# BRIEF:
Write the listing below out again exactly, dropping the images.

_____

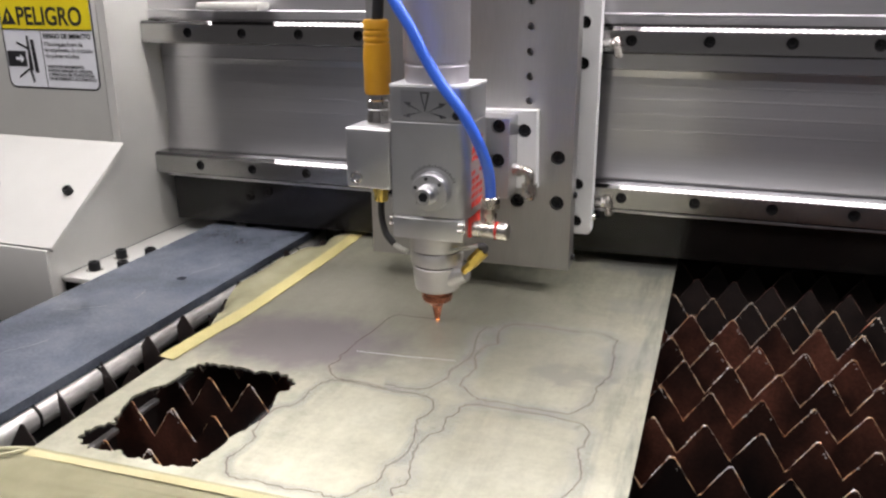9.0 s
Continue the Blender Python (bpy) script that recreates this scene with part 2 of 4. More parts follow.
def halo_material():
    """Pale bluish heat tint that fades out sideways."""
    m, t, b = nodes_of("heat_tint")
    at = t.nodes.new("ShaderNodeAttribute")
    at.attribute_name = "tint"
    n = noise_tex(t, 70, 4, 0.6)
    t.links.new(ramp(t, n.outputs[0], [(0.38, (0.53, 0.56, 0.58)), (0.62, (0.72, 0.74, 0.74))]), b.inputs["Base Color"])
    mu = t.nodes.new("ShaderNodeMath")
    mu.operation = "MULTIPLY"
    mu.use_clamp = True
    t.links.new(at.outputs["Fac"], mu.inputs[0])
    t.links.new(n.outputs[0], mu.inputs[1])
    half = t.nodes.new("ShaderNodeMath")
    half.operation = "MULTIPLY"
    half.inputs[1].default_value = 0.42
    t.links.new(mu.outputs[0], half.inputs[0])
    t.links.new(half.outputs[0], b.inputs["Alpha"])
    b.inputs["Roughness"].default_value = 0.38
    b.inputs["Metallic"].default_value = 0.62
    return m


HALO = halo_material()


def glow(name, color, strength):
    m, t, b = nodes_of(name)
    b.inputs["Base Color"].default_value = (*color, 1)
    b.inputs["Emission Color"].default_value = (*color, 1)
    b.inputs["Emission Strength"].default_value = strength
    return m


LED = glow("white_led", (1.0, 0.96, 0.97), 80.0)
SPARK = glow("glowing_cut", (1.0, 0.32, 0.08), 5.0)

# ---- building helpers ----


def box(bm, x0, x1, y0, y1, z0, z1, bevel=0.0, seg=2):
    m = Matrix.LocRotScale(((x0 + x1) / 2, (y0 + y1) / 2, (z0 + z1) / 2), None, (x1 - x0, y1 - y0, z1 - z0))
    v = bmesh.ops.create_cube(bm, size=1, matrix=m)["verts"]
    if bevel:
        bmesh.ops.bevel(bm, geom=list({e for q in v for e in q.link_edges}), offset=bevel, segments=seg, affect="EDGES", profile=0.5)
    return bm


def rod(bm, a, b, r0, r1=None, seg=20):
    a, b = Vector(a), Vector(b)
    m = Matrix.Translation((a + b) / 2) @ (b - a).to_track_quat("Z", "Y").to_matrix().to_4x4()
    bmesh.ops.create_cone(bm, cap_ends=True, segments=seg, radius1=r0, radius2=r0 if r1 is None else r1, depth=(b - a).length, matrix=m)
    return bm


def lathe(bm, profile, at, axis=(0, 0, 1), seg=40):
    """Turns (radius, height) pairs about an axis through at."""
    q = Vector(axis).to_track_quat("Z", "Y").to_matrix()
    at = Vector(at)
    rings = []
    for r, h in profile:
        rings.append([bm.verts.new(at + q @ Vector((r * math.cos(2 * math.pi * k / seg), r * math.sin(2 * math.pi * k / seg), h))) for k in range(seg)])
    for p, n in zip(rings, rings[1:]):
        for k in range(seg):
            bm.faces.new((p[k], p[(k + 1) % seg], n[(k + 1) % seg], n[k]))
    bm.faces.new(rings[0][::-1])
    bm.faces.new(rings[-1])
    return bm


def smooth_line(pts, steps=8):
    """Catmull-Rom through the points."""
    p = [Vector(q) for q in pts]
    p = [2 * p[0] - p[1]] + p + [2 * p[-1] - p[-2]]
    out = []
    for i in range(1, len(p) - 2):
        for s in range(steps):
            u = s / steps
            a, b, c, d = p[i - 1], p[i], p[i + 1], p[i + 2]
            out.append(0.5 * (2 * b + (c - a) * u + (2 * a - 5 * b + 4 * c - d) * u * u + (3 * b - a - 3 * c + d) * u ** 3))
    return out + [p[-2]]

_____

# EXERCISE RESULT:
9.0 s
Continue the Blender Python (bpy) script that recreates this scene with part 2 of 4. More parts follow.
def halo_material():
    """Pale bluish heat tint that fades out sideways."""
    m, t, b = nodes_of("heat_tint")
    at = t.nodes.new("ShaderNodeAttribute")
    at.attribute_name = "tint"
    n = noise_tex(t, 70, 4, 0.6)
    t.links.new(ramp(t, n.outputs[0], [(0.38, (0.53, 0.56, 0.58)), (0.62, (0.72, 0.74, 0.74))]), b.inputs["Base Color"])
    mu = t.nodes.new("ShaderNodeMath")
    mu.operation = "MULTIPLY"
    mu.use_clamp = True
    t.links.new(at.outputs["Fac"], mu.inputs[0])
    t.links.new(n.outputs[0], mu.inputs[1])
    half = t.nodes.new("ShaderNodeMath")
    half.operation = "MULTIPLY"
    half.inputs[1].default_value = 0.42
    t.links.new(mu.outputs[0], half.inputs[0])
    t.links.new(half.outputs[0], b.inputs["Alpha"])
    b.inputs["Roughness"].default_value = 0.38
    b.inputs["Metallic"].default_value = 0.62
    return m


HALO = halo_material()


def glow(name, color, strength):
    m, t, b = nodes_of(name)
    b.inputs["Base Color"].default_value = (*color, 1)
    b.inputs["Emission Color"].default_value = (*color, 1)
    b.inputs["Emission Strength"].default_value = strength
    return m


LED = glow("white_led", (1.0, 0.96, 0.97), 80.0)
SPARK = glow("glowing_cut", (1.0, 0.32, 0.08), 5.0)

# ---- building helpers ----


def box(bm, x0, x1, y0, y1, z0, z1, bevel=0.0, seg=2):
    m = Matrix.LocRotScale(((x0 + x1) / 2, (y0 + y1) / 2, (z0 + z1) / 2), None, (x1 - x0, y1 - y0, z1 - z0))
    v = bmesh.ops.create_cube(bm, size=1, matrix=m)["verts"]
    if bevel:
        bmesh.ops.bevel(bm, geom=list({e for q in v for e in q.link_edges}), offset=bevel, segments=seg, affect="EDGES", profile=0.5)
    return bm


def rod(bm, a, b, r0, r1=None, seg=20):
    a, b = Vector(a), Vector(b)
    m = Matrix.Translation((a + b) / 2) @ (b - a).to_track_quat("Z", "Y").to_matrix().to_4x4()
    bmesh.ops.create_cone(bm, cap_ends=True, segments=seg, radius1=r0, radius2=r0 if r1 is None else r1, depth=(b - a).length, matrix=m)
    return bm


def lathe(bm, profile, at, axis=(0, 0, 1), seg=40):
    """Turns (radius, height) pairs about an axis through at."""
    q = Vector(axis).to_track_quat("Z", "Y").to_matrix()
    at = Vector(at)
    rings = []
    for r, h in profile:
        rings.append([bm.verts.new(at + q @ Vector((r * math.cos(2 * math.pi * k / seg), r * math.sin(2 * math.pi * k / seg), h))) for k in range(seg)])
    for p, n in zip(rings, rings[1:]):
        for k in range(seg):
            bm.faces.new((p[k], p[(k + 1) % seg], n[(k + 1) % seg], n[k]))
    bm.faces.new(rings[0][::-1])
    bm.faces.new(rings[-1])
    return bm


def smooth_line(pts, steps=8):
    """Catmull-Rom through the points."""
    p = [Vector(q) for q in pts]
    p = [2 * p[0] - p[1]] + p + [2 * p[-1] - p[-2]]
    out = []
    for i in range(1, len(p) - 2):
        for s in range(steps):
            u = s / steps
            a, b, c, d = p[i - 1], p[i], p[i + 1], p[i + 2]
            out.append(0.5 * (2 * b + (c - a) * u + (2 * a - 5 * b + 4 * c - d) * u * u + (3 * b - a - 3 * c + d) * u ** 3))
    return out + [p[-2]]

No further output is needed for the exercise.